Mains de différentes nationalités manipulant un puzzle mondial

Textes juridiques et ressources incontournables pour approfondir les règles et dérogations

Pour comprendre le fonctionnement de ces mécanismes, il existe une poignée de textes de référence à connaître. L’article XIX du GATT pose le cadre général des mesures de sauvegarde ; l’article XX précise dans quelles limites la santé, la morale publique ou l’environnement justifient une exception ; l’article XXI aborde la sécurité nationale. Les accords commerciaux régionaux s’appuient quant à eux sur l’article XXIV.

D’autres accords précisent les règles pour les services et la propriété intellectuelle : l’article XIV du GATS détaille les dérogations admises dans le secteur des services, tandis que l’article III de l’ADPIC encadre les marges de manœuvre concernant la propriété intellectuelle. Hors OMC, la convention UNESCO de 2005 sur la diversité culturelle éclaire la notion d’exception culturelle, enjeu qui demeure sensible sur la scène mondiale.

Pour aller plus loin sur les usages et interprétations de ces règles, certains documents de travail et rapports apportent des exemples concrets :

  • Les décisions de l’organe d’appel et du mécanisme de règlement des différends, qui tranchent litiges et précisent la portée réelle de chaque exception, offrent un regard pratique sur l’application des textes.
  • Les directives européennes (par exemple, la directive 2018/1808) illustrent la façon dont des cadres régionaux adaptent et enrichissent la mécanique multilatérale issue de l’OMC et du GATT.
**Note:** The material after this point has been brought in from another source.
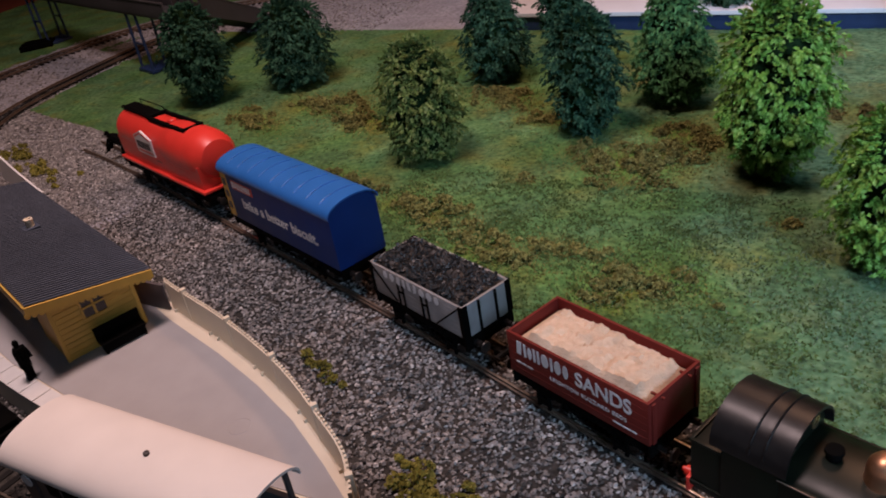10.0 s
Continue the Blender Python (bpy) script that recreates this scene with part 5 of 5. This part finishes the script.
for sy in (-1, 1):
    part("coupling_rod", boxes((36, 108, sy * 14.2 - 0.5, sy * 14.2 + 0.5, 16.2, 18.8), bevel=0.2), "steel", lo, "bright coupling rod")
    part("connecting_rod", prism([(75, 15.8), (75, 18.6), (128, 19.4), (128, 17.2)], *sorted((sy * 14.9, sy * 15.5)), "y"), "steel", lo, "bright connecting rod")
    part("slide_bar", boxes((112, 132, sy * 15.4 - 0.6, sy * 15.4 + 0.6, 19.2, 20.2), (112, 132, sy * 15.4 - 0.6, sy * 15.4 + 0.6, 15.2, 16.2), (117, 123, sy * 15.4 - 1.1, sy * 15.4 + 1.1, 15, 20.4)), "steel", lo)
    part("cylinder", lathe([(4.4, 0), (5.2, 0.8), (5.2, 17.2), (4.4, 18)], 131, sy * 12, 17.4, "x", 24), "black_metal", lo)
    part("steam_pipe", wire([(140, sy * 12.4, 24), (141, sy * 11.6, 33), (140, sy * 9.6, 38)], 2.0), "black_metal", lo)
    for xw in (131, 155):
        w = again("bogie_wheel", SPOKED[6.2], lo, at(xw, sy * 8, 11.2 + 0.0, 0 if sy > 0 else 180))
        wheel_parts(w, 6.2)
    again("buffer", BUFFER, lo, at(169, sy * 9.8, 19))
part("bogie_frame", box(126, 160, -6, 6, 8, 15, 0.4), "black", lo)
part("buffer_beam", box(167.4, 169.2, -15.8, 15.8, 15.6, 24, 0.2), "black_metal", lo)
part("front_step", boxes((158, 166, -15.8, -15, 10, 22), (158, 166, -17, -15, 10, 10.8), bevel=0.15), "black_metal", lo)
again("coupling", HOOK, lo, at(168, 0, 0))
for sy in (-5, 5):
    part("lamp_iron", box(163, 164, sy - 0.4, sy + 0.4, 24, 28), "steel", lo)

for ob in lo.children:
    if ob.name.split(".")[0] in ("cab_side", "cab_front", "backhead", "cab_floor", "cab_roof", "number_plate", "lettering", "cab_lining", "cab_step", "hand_pole"):
        ob.location.x += 6 * MM


# ---- lineside things ----
sg = thing("disc_signal", "white plastic post with a round white disc", "signal", at(18.6, -29.6, 0.4))
part("post", wire([(0.3, 0, 0), (0.2, 0, 30), (-0.4, 0, 60)], [1.7, 1.4, 1.2], segs=12), "white", sg)
part("socket", lathe([(2.4, 0), (2.4, 3.6), (1.8, 4.2)], 0.3, 0, 0, segs=14), "white", sg)
dsc = part("disc", lathe([(5.0, -1.7), (5.6, -1.4), (5.6, 1.2), (5.0, 1.5)], -0.8, 0, 63.8, "y", 36), "white", sg, "round white disc")
part("disc_rim", lathe([(4.2, -2.0), (5.6, -2.0), (5.6, -1.3), (4.2, -1.3)], -0.8, 0, 63.8, "y", 36), "white", dsc)
part("mound", lathe([(9, -0.6), (7, 1.0), (3, 1.6)], 3, 3, 0, segs=12), "soil", sg)

wcn = thing("water_crane", "white plastic water crane with a jib and curved hose", "water crane", at(-31, 86, 0))
part("base", box(-4.2, 4.2, -4.2, 4.2, 0, 4, 0.4), "black", wcn)
part("post", box(-1.5, 1.5, -1.5, 1.5, 3.6, 74, 0.3), "white", wcn)
part("mound", lathe([(13, -0.6), (9, 1.2), (4, 2.0), (1, 2.2)], 1, -2, 0, segs=14), "soil", wcn, "low mound of brown soil")
jib = Matrix.Rotation(math.atan2(-50, -29), 4, "Z")
jb = part("jib", boxes((-4, 55, -1.5, 1.5, 72, 75.6), bevel=0.3), "white", wcn)
jb.matrix_basis = jib
for nm, b in (("brace", wire([(1, 0, 63), (8.5, 0, 72.5)], 1.1)), ("hanger", boxes((24, 28, -0.9, 0.9, 66, 72.4), (40, 44, -0.9, 0.9, 66.5, 72.4))),
              ("hose", wire([(17.5, 0, 58.5), (18.2, 0, 62.5), (21.5, 0, 66), (27, 0, 67.8), (34, 0, 68.2), (42, 0, 67.6), (50, 0, 66), (56, 0, 63.6), (60, 0, 59.8), (61.4, 0, 55.6)], 1.9, segs=12))):
    part(nm, b, "white", wcn).matrix_basis = jib


def figurine(x, y, z, turn, hgt, label):
    """A plain little standing shape, in one mesh."""
    k = hgt / 23.0
    bm = bmesh.new()
    for sy in (-1.3, 1.3):
        wire([(0, sy * k, 0), (0.2, sy * k, 6 * k), (0, sy * 0.8 * k, 11.5 * k)], [1.4 * k, 1.3 * k, 1.5 * k], bm)
        wire([(0, sy * 2.2 * k, 18.2 * k), (0.8 * k, sy * 2.7 * k, 14.5 * k), (1.8 * k, sy * 2.5 * k, 11.0 * k)], 1.1 * k, bm)
    lathe([(3.0 * k, 8.0 * k), (2.9 * k, 11 * k), (2.8 * k, 13 * k), (3.1 * k, 17 * k), (2.5 * k, 19 * k), (0.9 * k, 19.6 * k), (1.4 * k, 20.6 * k), (1.5 * k, 22 * k), (1.0 * k, 23 * k)], segs=14, bm=bm)
    ob = part("figurine", finish(bm), "black")
    ob.matrix_basis = at(x, y, z, turn)
    return tagged(ob, label, "figurine", "platform figurines")


figurine(-517, 44, 17.2, 20, 23, "tiny black painted figurine standing on the platform")
k = 1.35
bm = bmesh.new()
for sy in (-1.8, 1.8):
    wire([(-1.5, sy * k, 0), (0.4, sy * k, 5.5 * k), (-1.8, sy * 0.7 * k, 11 * k)], [1.5 * k, 1.4 * k, 1.8 * k], bm)
    wire([(6.2 * k, sy * 1.5 * k, 16.6 * k), (8.4 * k, sy * 1.5 * k, 12.2 * k), (9.6 * k, sy * 0.8 * k, 8.6 * k)], 1.15 * k, bm)
wire([(-2.4 * k, 0, 10.4 * k), (0.8 * k, 0, 13.6 * k), (4.6 * k, 0, 16.4 * k), (7.0 * k, 0, 17.8 * k)], [2.6 * k, 3.3 * k, 3.2 * k, 1.7 * k], bm)
wire([(7.4 * k, 0, 17.6 * k), (8.0 * k, 0, 19.0 * k), (8.4 * k, 0, 20.6 * k)], [1.5 * k, 1.8 * k, 1.2 * k], bm)
wire([(6.4 * k, 2.6, 11.0 * k), (14.5 * k, -1.4, 5.6 * k)], 0.45, bm)
stooping = part("figurine", finish(bm), "black")
stooping.matrix_basis = at(-728, 296, 0.6, 200)
tagged(stooping, "tiny black painted figurine stooping beside the rails", "figurine", "platform figurines")

# white step and block on the platform edge
st = part("step_block", boxes((-20, 20, -7, 7, 0, 9), (-18, 18, -5, 5, 9, 12), bevel=0.6), "black")
tagged(st, "low black plastic block beside the platform edge", "block")
st.matrix_basis = at(-523, 22, 1, -12)

hut = thing("platform_hut", "pale lilac ribbed plastic hut base", "hut", at(392, 226, 0, -8))
part("body", loft([[(-15, -9, 0), (15, -9, 0), (15, 9, 0), (-15, 9, 0)], [(-17.5, -11, 26), (17.5, -11, 26), (17.5, 11, 26), (-17.5, 11, 26)]]), "lilac", hut)
for zr in range(3, 26, 3):
    part("rib", box(-15.2 - zr * 0.09, 15.2 + zr * 0.09, -9.8 - zr * 0.08, -9.0 - zr * 0.08, zr, zr + 1.3, 0.2), "lilac", hut)
tr = thing("luggage_trolley", "small red luggage trolley on the platform", "trolley", at(505, 236, 17.2, 40))
part("bed", box(-9, 9, -5, 5, 4, 6, 0.4), "red", tr)
part("end", box(8, 9, -5, 5, 6, 14, 0.4), "red", tr)
for xw in (-6, 6):
    part("wheel", lathe([(2, -5.5), (2, -4.5)], xw, 0, 2, "y", 14), "black", tr)
    part("wheel", lathe([(2, 4.5), (2, 5.5)], xw, 0, 2, "y", 14), "black", tr)

# ---- far end: footbridge, road, back platform, house ----
fb = thing("footbridge", "dark grey plastic footbridge on dark blue trestle legs", "footbridge", at(-895, 512, 0, -17))
part("deck", box(-365, 74, -17, 17, 67, 69.5, 0.4), "footbridge", fb)
for sy in (-17, 17):
    part("parapet", boxes((-365, 74, sy - 0.8, sy + 0.8, 69.5, 84), (-365, 74, sy - 1.5, sy + 1.5, 84, 85.6), bevel=0.2), "footbridge", fb)
for xs in (-20, -335):
    for dx in (-11, 11):
        for sy in (-14, 14):
            part("leg", wire([(xs + dx * 1.3, sy, 0), (xs + dx, sy, 67)], 1.7), "trestle_blue", fb, "dark blue trestle leg")
    part("brace", boxes((xs - 13, xs + 13, -14.8, -13.4, 32, 34), (xs - 13, xs + 13, 13.4, 14.8, 32, 34)), "trestle_blue", fb)
    part("plinth", box(xs - 17, xs + 17, -18, 18, 0, 4, 0.5), "trestle_blue", fb, "dark blue plinth")
flight = at(66, 12, 0, 127)
st_ = part("stair", prism([(0, 65), (0, 69.5), (178, 4), (178, 0)], -15, 15, "y"), "footbridge", fb)
st_.matrix_basis = flight
STEP = mesh_of("tread", box(0, 8, -14, 14, 0, 1.6, 0.2), M["footbridge"], False)
for k in range(18):
    again("tread", STEP, st_, at(4 + k * 9.5, 0, 66.4 - k * 3.5))
for sy in (-15.6, 14.4):
    part("stair_parapet", prism([(0, 62), (0, 84), (178, 19), (178, 0)], sy, sy + 1.2, "y"), "footbridge", fb).matrix_basis = flight
    part("stair_handrail", wire([(0, sy + 0.6, 84.5), (178, sy + 0.6, 19.5)], 1.1), "footbridge", fb).matrix_basis = flight

bx = part("crossing_box", boxes((-22, 22, -14, 14, 0, 7), (-18, 18, -10, 10, 7, 9), bevel=0.5), "black")
tagged(bx, "flat black plastic box beside the loop track", "box")
bx.matrix_basis = at(-1222, 585, 0, 40)

bp = thing("back_platform", "white station platform with blue base at the back", "platform", kind="structure")
part("base", box(-560, 260, 652, 690, 0, 15, 0.4), "trestle_blue", bp)
part("top", box(-560, 260, 648, 706, 15, 19, 0.5), "white_board", bp)
part("surface", box(-560, 260, 706.3, 800, 10, 18), "road", bp)
hs = thing("house", "pale pink house with a small window at the back", "house", at(-62, 650, 0, -4))
part("wall", box(-32, 32, 0, 50, 0, 82, 0.5), "pink_wall", hs)
part("roof", prism([(-5, 80), (25, 112), (55, 80), (55, 84), (25, 116), (-5, 84)], -35, 35, "x"), "terracotta", hs)
for xw in (-2, 18):
    hw_ = part("window", box(xw - 5.5, xw + 5.5, -0.8, 0.5, 34, 52, 0.2), "print_white", hs)
    for dx in (-2.4, 2.4):
        for dz in (38.5, 47.5):
            part("pane", box(xw + dx - 1.9, xw + dx + 1.9, -1.0, -0.6, dz - 3.6, dz + 3.6), "glass_dark", hw_, "", False)
part("plinth", box(-34, 34, -3, 0, 0, 16, 0.4), "terracotta", hs)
Il est aussi pertinent de consulter le rapport du conseil du GATT, les textes de Marrakech, les avis de la Commission européenne ou encore les études des Nations Unies. L’équilibre ténu entre la rigueur des accords et la diversité des intérêts influe sur la cohésion de cet édifice complexe.

Tout compte fait, ces exceptions ne sont ni anecdotiques ni accessoires. Chacune marque l’énergie des négociations internationales, rappelle les tiraillements entre ouverture et préservation, et souligne l’agilité dont les États doivent faire preuve pour conjuguer libre-échange et marge de manœuvre. La prochaine secousse mondiale viendra forcément interroger à nouveau ces lignes de partage : le droit du commerce reste, indiscutablement, un art du compromis permanent.